CHALLENGE -> Return the lines from the one that contains "ob = bpy.data.objects.new(name, data)" through the one that contains "what is given", both included, exactly as written and with nothing added.

· · · ·

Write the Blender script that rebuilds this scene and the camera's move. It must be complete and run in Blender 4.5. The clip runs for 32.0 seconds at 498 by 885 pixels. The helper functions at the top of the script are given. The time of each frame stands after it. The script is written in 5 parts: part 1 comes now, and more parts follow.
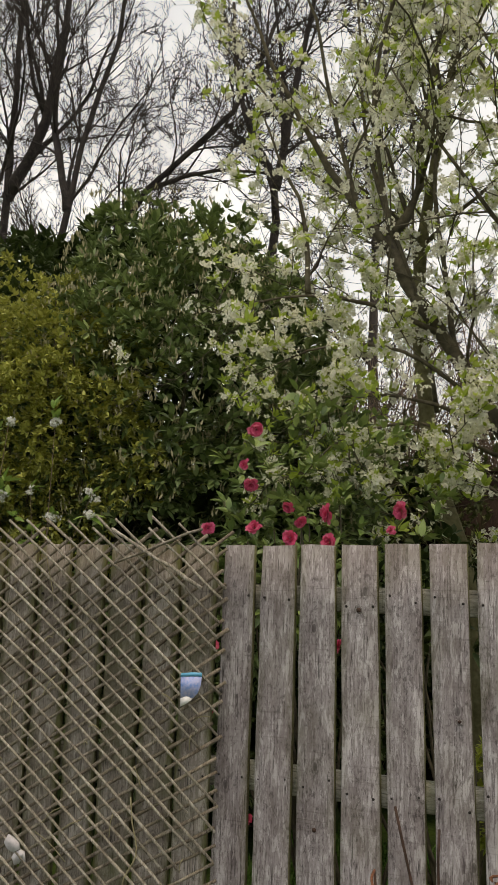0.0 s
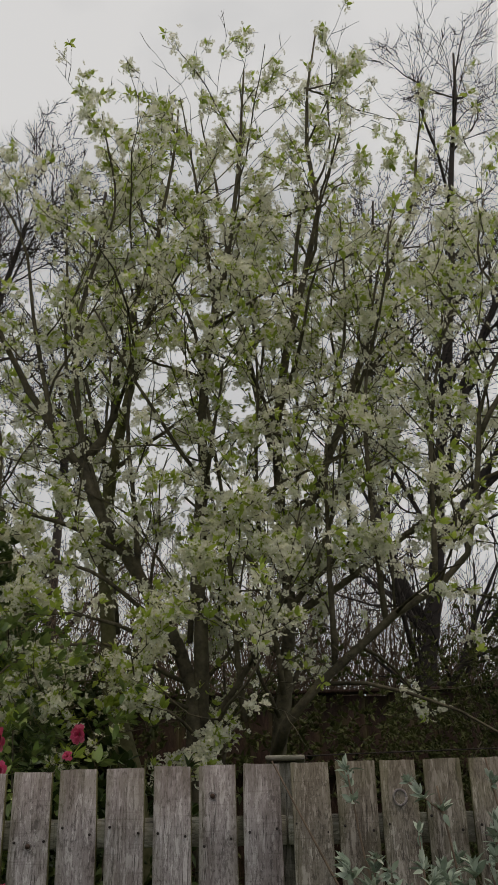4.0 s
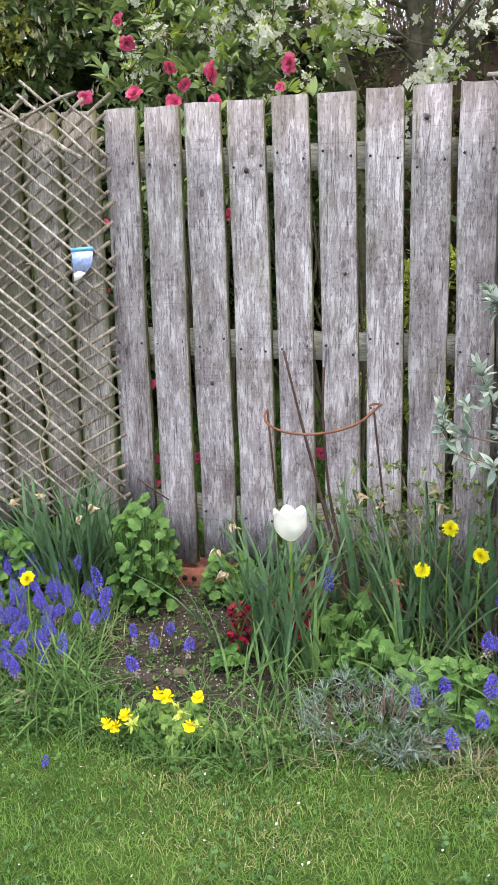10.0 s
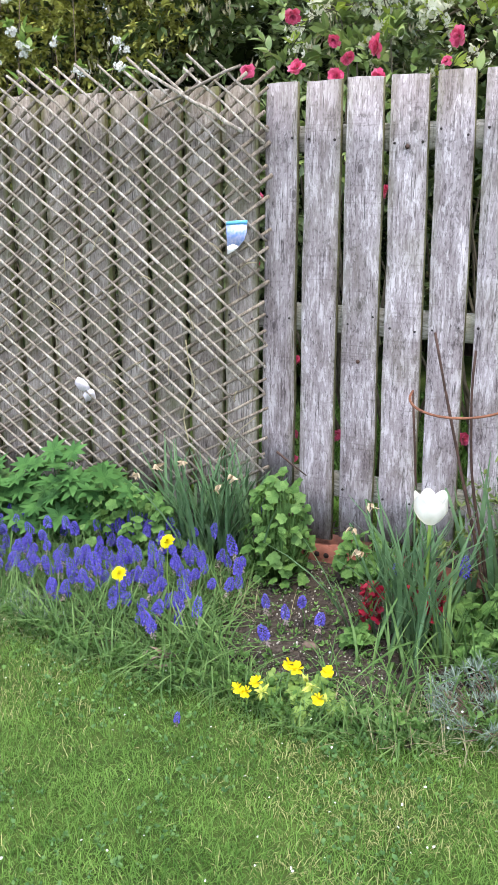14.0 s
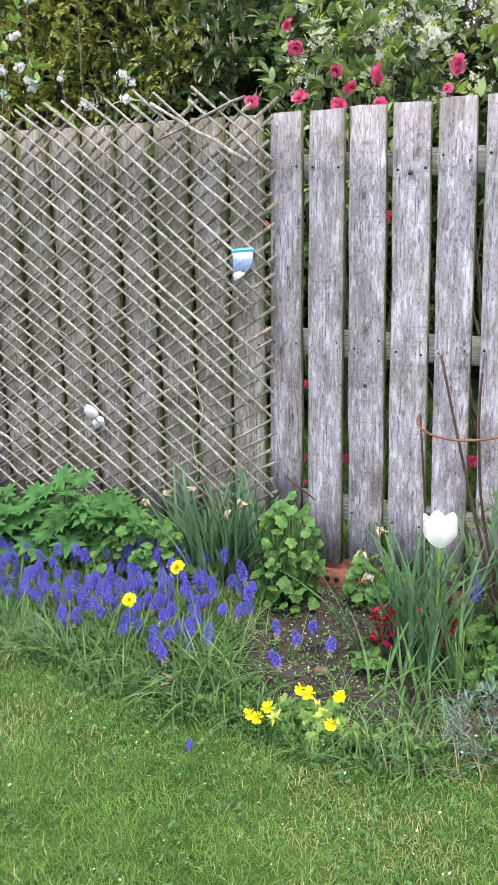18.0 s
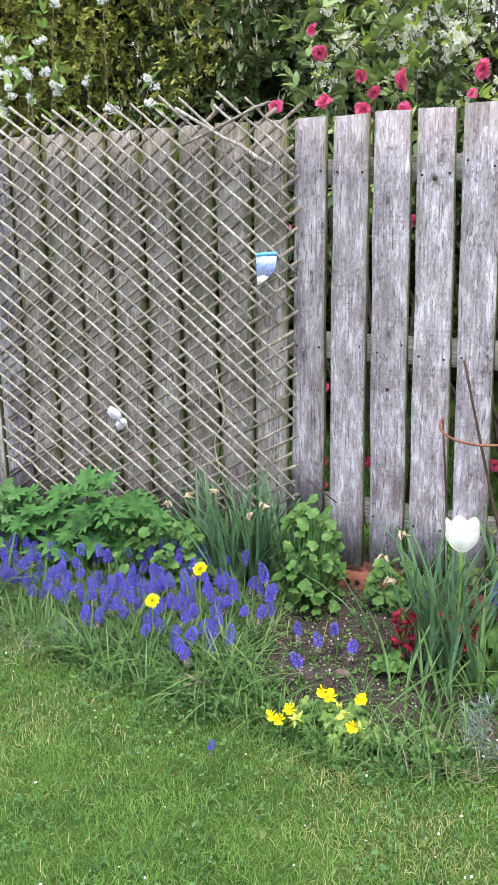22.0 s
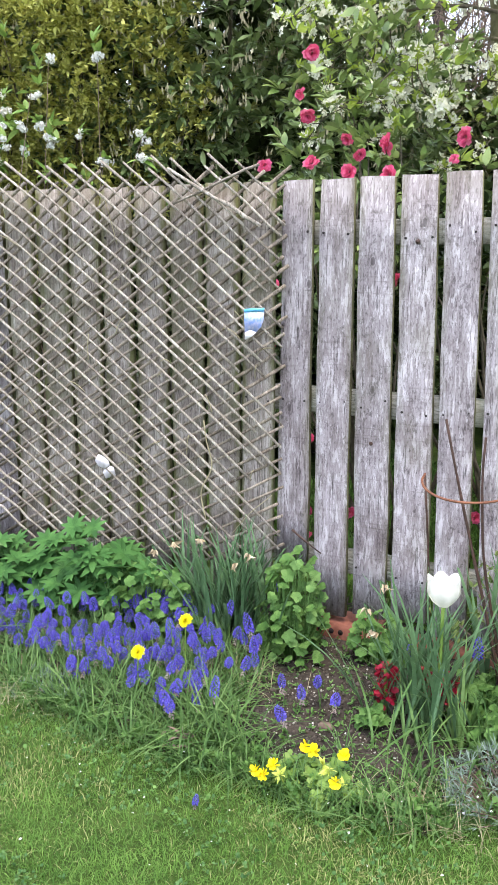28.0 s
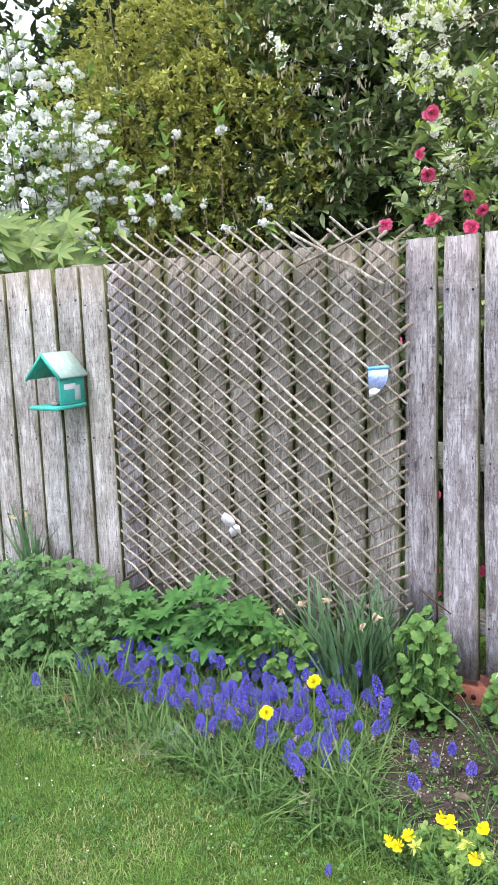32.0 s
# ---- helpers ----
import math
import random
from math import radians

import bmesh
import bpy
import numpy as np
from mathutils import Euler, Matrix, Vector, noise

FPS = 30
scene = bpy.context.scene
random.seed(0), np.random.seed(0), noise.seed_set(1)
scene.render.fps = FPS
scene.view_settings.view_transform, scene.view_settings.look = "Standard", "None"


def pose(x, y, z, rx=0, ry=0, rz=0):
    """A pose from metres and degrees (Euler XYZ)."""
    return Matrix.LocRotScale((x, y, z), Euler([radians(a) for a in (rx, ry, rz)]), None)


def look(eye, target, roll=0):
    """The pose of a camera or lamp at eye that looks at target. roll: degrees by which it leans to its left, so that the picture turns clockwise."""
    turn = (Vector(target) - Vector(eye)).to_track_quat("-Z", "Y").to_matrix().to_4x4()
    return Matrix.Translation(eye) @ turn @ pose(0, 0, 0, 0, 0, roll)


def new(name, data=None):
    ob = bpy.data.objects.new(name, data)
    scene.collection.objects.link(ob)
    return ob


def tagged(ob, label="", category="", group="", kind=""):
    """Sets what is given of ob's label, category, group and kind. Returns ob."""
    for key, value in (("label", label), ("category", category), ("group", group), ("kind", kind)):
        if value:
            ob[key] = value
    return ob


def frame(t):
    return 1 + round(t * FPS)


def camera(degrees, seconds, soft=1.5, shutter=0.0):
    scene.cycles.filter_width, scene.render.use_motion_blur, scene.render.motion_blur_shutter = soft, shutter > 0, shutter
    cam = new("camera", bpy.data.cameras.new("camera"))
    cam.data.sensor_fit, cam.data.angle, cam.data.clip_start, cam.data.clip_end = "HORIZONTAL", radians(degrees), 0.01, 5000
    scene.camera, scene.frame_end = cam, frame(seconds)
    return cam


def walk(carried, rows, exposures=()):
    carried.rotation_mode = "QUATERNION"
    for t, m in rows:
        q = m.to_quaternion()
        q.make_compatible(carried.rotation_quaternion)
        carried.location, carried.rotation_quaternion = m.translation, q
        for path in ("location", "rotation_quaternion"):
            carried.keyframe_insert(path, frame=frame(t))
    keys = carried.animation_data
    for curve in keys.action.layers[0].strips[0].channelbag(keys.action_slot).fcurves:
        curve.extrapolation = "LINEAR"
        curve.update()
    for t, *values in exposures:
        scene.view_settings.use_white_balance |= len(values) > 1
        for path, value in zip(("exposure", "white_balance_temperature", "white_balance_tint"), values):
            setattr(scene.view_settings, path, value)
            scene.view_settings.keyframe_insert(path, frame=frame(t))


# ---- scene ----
cam = camera(32.1, 32.0, soft=1.25)
PATH = [
    (0, (1.107, -2.225, 1.225), (0.269, -0.442, 1.568), 1.8),
    (0.5, (1.095, -2.244, 1.224), (0.541, -0.353, 1.568), 1.8),
    (1, (1.086, -2.27, 1.221), (0.777, -0.328, 1.589), 1.2),
    (1.5, (1.079, -2.286, 1.218), (0.925, -0.335, 1.63), 0.4),
    (2, (1.077, -2.3, 1.215), (1.14, -0.352, 1.664), -0.1),
    (2.5, (1.081, -2.305, 1.212), (1.314, -0.373, 1.673), -0.4),
    (3, (1.086, -2.308, 1.209), (1.235, -0.395, 1.773), -1.4),
    (3.5, (1.093, -2.302, 1.205), (1.083, -0.463, 1.99), -1.5),
    (5.5, (1.117, -2.246, 1.165), (0.929, -0.454, 2.033), -0.8),
    (6, (1.121, -2.235, 1.161), (0.958, -0.352, 1.814), -0.4),
    (6.5, (1.122, -2.231, 1.157), (0.97, -0.276, 1.552), 0.0),
    (7, (1.12, -2.233, 1.15), (0.944, -0.247, 1.304), 0.6),
    (7.5, (1.118, -2.234, 1.141), (0.852, -0.252, 1.173), 1.2),
    (8, (1.109, -2.227, 1.128), (0.783, -0.256, 1.031), 0.7),
    (8.5, (1.103, -2.227, 1.113), (0.742, -0.275, 0.874), -0.3),
    (9, (1.125, -2.217, 1.104), (0.643, -0.314, 0.724), -1.4),
    (9.5, (1.147, -2.195, 1.1), (0.547, -0.348, 0.622), -2.2),
    (10, (1.147, -2.2, 1.101), (0.515, -0.377, 0.575), -1.4),
    (10.5, (1.127, -2.202, 1.097), (0.484, -0.391, 0.543), -0.1),
    (11, (1.123, -2.198, 1.088), (0.474, -0.397, 0.511), 0.4),
    (11.5, (1.127, -2.198, 1.085), (0.46, -0.41, 0.488), -0.2),
    (12, (1.127, -2.205, 1.082), (0.445, -0.422, 0.486), -0.7),
    (12.5, (1.129, -2.21, 1.088), (0.449, -0.426, 0.492), -0.8),
    (13, (1.125, -2.218, 1.089), (0.4, -0.45, 0.497), -0.3),
    (13.5, (1.118, -2.227, 1.092), (0.3, -0.497, 0.511), -0.1),
    (14, (1.113, -2.224, 1.097), (0.219, -0.528, 0.528), -0.2),
    (14.5, (1.107, -2.219, 1.097), (0.161, -0.551, 0.529), -0.2),
    (15, (1.098, -2.223, 1.098), (0.106, -0.579, 0.536), -0.4),
    (15.5, (1.092, -2.23, 1.107), (0.037, -0.623, 0.554), -1.0),
    (17.5, (1.118, -2.236, 1.112), (0.176, -0.553, 0.585), -0.9),
    (18, (1.118, -2.232, 1.098), (0.199, -0.531, 0.586), -1.1),
    (18.5, (1.119, -2.238, 1.105), (0.21, -0.53, 0.598), -1.1),
    (19, (1.117, -2.241, 1.108), (0.207, -0.529, 0.615), -0.6),
    (19.5, (1.118, -2.241, 1.105), (0.205, -0.531, 0.613), -0.6),
    (20, (1.112, -2.242, 1.106), (0.197, -0.538, 0.598), -0.5),
    (20.5, (1.114, -2.24, 1.105), (0.202, -0.536, 0.59), -0.7),
    (21, (1.118, -2.239, 1.108), (0.2, -0.541, 0.585), -1.2),
    (21.5, (1.113, -2.248, 1.111), (0.172, -0.562, 0.59), -1.4),
    (22, (1.111, -2.251, 1.111), (0.158, -0.569, 0.599), -1.0),
    (22.5, (1.111, -2.254, 1.111), (0.158, -0.571, 0.603), -0.5),
    (23, (1.111, -2.258, 1.113), (0.167, -0.569, 0.607), -0.4),
    (23.5, (1.117, -2.254, 1.114), (0.194, -0.553, 0.611), -0.5),
    (24, (1.123, -2.252, 1.106), (0.239, -0.528, 0.61), -0.3),
    (24.5, (1.134, -2.255, 1.105), (0.332, -0.487, 0.622), 0.3),
    (26.5, (1.142, -2.283, 1.178), (0.415, -0.478, 0.719), 0.8),
    (27, (1.123, -2.286, 1.18), (0.305, -0.517, 0.735), 1.1),
    (27.5, (1.12, -2.283, 1.184), (0.229, -0.549, 0.736), 0.6),
    (28, (1.118, -2.28, 1.176), (0.191, -0.564, 0.736), -0.1),
    (28.5, (1.116, -2.283, 1.181), (0.143, -0.589, 0.75), -1.0),
    (29, (1.113, -2.283, 1.187), (0.098, -0.611, 0.77), -1.7),
    (29.5, (1.113, -2.282, 1.182), (0.077, -0.62, 0.778), -2.0),
    (30, (1.116, -2.283, 1.188), (0.079, -0.62, 0.79), -1.8),
    (30.5, (1.11, -2.283, 1.18), (0.087, -0.608, 0.797), -1.4),
    (31, (1.106, -2.285, 1.184), (0.09, -0.604, 0.808), -1.0),
    (31.5, (1.106, -2.287, 1.187), (0.053, -0.624, 0.835), -1.4),
    (32, (1.102, -2.299, 1.189), (-0.064, -0.704, 0.878), -2.2),
]
walk(cam, [(t, look(eye, target, roll)) for t, eye, target, roll in PATH],
     exposures=[(0, -0.77, 9200, 9), (1, -0.62, 9100, 8), (2.5, -1.16, 8700, 9), (3.5, -1.48, 8600, 9), (6, -1.52, 8600, 8), (7, -0.84, 8800, 9), (8, -0.36, 9200, 11), (9, 0.33, 7750, 12), (10, 0.66, 7150, 12), (13, 0.86, 6850, 13), (24, 0.86, 6750, 13), (25.5, 0.8, 6850, 13), (27, 0.73, 6950, 13), (28, 0.9, 6850, 13), (29, 0.92, 6800, 14), (32, 0.87, 6800, 14)])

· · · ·

SOLUTION ->
    ob = bpy.data.objects.new(name, data)
    scene.collection.objects.link(ob)
    return ob


def tagged(ob, label="", category="", group="", kind=""):
    """Sets what is given of ob's label, category, group and kind. Returns ob."""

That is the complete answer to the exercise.